V-A-C Foundation presents The Way of Enthusiasts open 29 August–25 November 2012. during the 13th Venice International Architecture Biennale.
This context-rich, multi-layered presentation, utilizes the architectural context of the biennale as a filter and lens through which to compile the scattered phenomena of the last decades of Russian art into a vital and comprehensive landscape.
The Way of Enthusiasts explores the artistic discourse and spatial commentaries between artists and works produced during, and subsequent to, a specific historical and cultural period in Soviet Russia, namely the collapse of the mass social housing projects in the 50s. It further deals with the impact of the failure of such experiments on contemporary artists both conceptually and practically, and utilises the urban and architectural framework as a way of constructing a parallel narrative to identify and illuminate the patterns behind the shift from the Soviet era to a capitalist, post-ideological society.
The fatal transformation of the Soviet urban landscape originated from Khrushchev’s famous 1954 speech, where he envisaged idealized environments for suburban living in line with Russia’s industrial advances. The resulting ‘microrayons’ were designed and built according to strict rules and regulations based around efficiency of living, working and production.

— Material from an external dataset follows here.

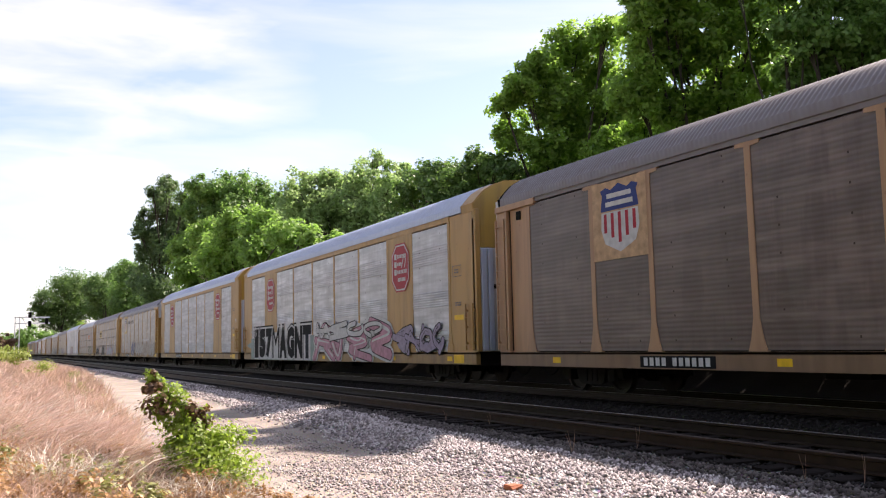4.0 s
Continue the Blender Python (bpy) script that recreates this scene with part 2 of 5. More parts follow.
# Blue of the mirrored sky is mixed into the silver.
ROOF_SILVER = paint("roof_silver", (0.42, 0.465, 0.59), grime=0.15, rust=0.05, rough=0.4)
ROOF_WHITE = paint("roof_white", (0.55, 0.55, 0.57), grime=0.25, rust=0.1)
BARK = plain("bark", (0.055, 0.042, 0.033), 0.9, 0.0, 0.4, 3.0)


def link_part(name, mesh, mat, parent, label="", at=None):
    ob = new(name, mesh)
    ob.parent = parent
    if at:
        ob.location = at
    if mat is not None:
        if not mesh.materials:
            mesh.materials.append(None)
        ob.material_slots[0].link = "OBJECT"
        ob.material_slots[0].material = mat
    if label:
        ob["label"] = label
    return ob


def finish(bm, name="part"):
    me = bpy.data.meshes.new(name)
    bm.to_mesh(me)
    bm.free()
    return me


def part(name, bm, mat, parent, label=""):
    return link_part(name, finish(bm, name), mat, parent, label)


def box(bm, x0, x1, y0, y1, z0, z1):
    vs = [bm.verts.new((x, y, z)) for x in (x0, x1) for y in (y0, y1) for z in (z0, z1)]
    for f in ((0, 1, 3, 2), (4, 6, 7, 5), (0, 4, 5, 1), (2, 3, 7, 6), (0, 2, 6, 4), (1, 5, 7, 3)):
        bm.faces.new([vs[i] for i in f])
    return bm


def rounded(bm, width=0.015):
    bmesh.ops.bevel(bm, geom=bm.edges[:], offset=width, segments=1, affect="EDGES")
    return bm


def prism(bm, outline, axis_lo, axis_hi, place):
    """A flat outline swept between two depths; place(a, b, depth) gives the point."""
    lo = [bm.verts.new(place(a, b, axis_lo)) for a, b in outline]
    hi = [bm.verts.new(place(a, b, axis_hi)) for a, b in outline]
    n = len(outline)
    bm.faces.new(lo[::-1])
    bm.faces.new(hi)
    for i in range(n):
        j = (i + 1) % n
        bm.faces.new((lo[i], lo[j], hi[j], hi[i]))
    bmesh.ops.recalc_face_normals(bm, faces=bm.faces[:])
    return bm


def mesh_np(name, verts, faces, corners):
    """A mesh from arrays; every face has the same number of corners."""
    me = bpy.data.meshes.new(name)
    n = len(faces)
    me.vertices.add(len(verts))
    me.vertices.foreach_set("co", np.asarray(verts, dtype=np.float32).ravel())
    me.loops.add(n * corners)
    me.loops.foreach_set("vertex_index", np.asarray(faces, dtype=np.int32).ravel())
    me.polygons.add(n)
    me.polygons.foreach_set("loop_start", np.arange(n, dtype=np.int32) * corners)
    me.polygons.foreach_set("loop_total", np.full(n, corners, dtype=np.int32))
    me.update(calc_edges=True)
    return me


# ---- ground ----
def path_edge(y):
    return 1.95 + 0.065 * max(0.0, min(y, 70.0) - 9.0)


def ground_z(x, y):
    edge = path_edge(y)
    bed = -0.42
    z = bed
    if x < edge:
        k = min(1.0, (edge - x) / 3.2)
        z = bed + 0.62 * k * k * (3 - 2 * k)
        z += 0.06 * noise.noise(Vector((x * 0.6, y * 0.6, 0.0))) * k
    elif x > 15.2:
        k = max(0.0, min(1.0, (x - 16.0) / 2.4))
        z = -0.22 + 1.1 * k * k * (3 - 2 * k)
    elif x > 5.4:
        k = min(1.0, (x - 5.4) / 1.9)
        z = bed + 0.20 * k * k * (3 - 2 * k)
    if x < 7.3:
        z += 0.03 * noise.noise(Vector((x * 1.3, y * 1.3, 3.0)))
    return z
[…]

Such an approach created uniformity on an unprecedented scale, and assured long-term domination of the landscape of Soviet cities.
For artists such as the Moscow Conceptualists, the breakdown of these public housing projects in the 70s provided the first operational urban spaces for their ‘collective actions’ and also became a source of inspiration, a way of balancing the shifted metaphysical gravity between the centre and the periphery.
Following the collapse of the Soviet Union in the 90s, the two waves of capitalism and liberty unleashed artistic impulses that encompassed both radical individualism and kitsch confusion. Alternative ways of living pushed art further into the streets and a new subversive artistic language was created, which physically utilized actionism, intervention, provocation, speculation and populism. Many artists strove to eradicate governmental control over space by re-appropriating public places and playing with the abandoned signs of former power representation.
Even though the contemporary generation of artists remain outside the direct effects of territorial redistribution, the investigation of how their urban environments have been transformed—especially given the recent change to socio-political balance—continues to be an artistic concern, and the artists featured, reveal practices that oscillate between observations of a fragmented present with re-creations of Soviet collectives spaces.
The show’s title comes from Moscow landmark, Shosse Entuziastov, an old Russian avenue that connects the city centre with the residential districts. Once one of the main routes to Siberian prisons and exile, it was given the rather grand name of Shosse Entuziastov (the way of enthusiasts) in the 1920s, as a way of looking towards a new world whilst romanticising the past. Today, whilst the name still has a glorious resonance, the decadent residences that line the street, mask any traces of the great Soviet dream of public housing schemes, exposing the desperate gap between the plan and the ruins, the ruins and the plans.
The Way of Enthusiasts is curated by Katerina Chuchalina and Silvia Franceschini. Architectural expertise from Daria Paramonova and Kuba Snopek.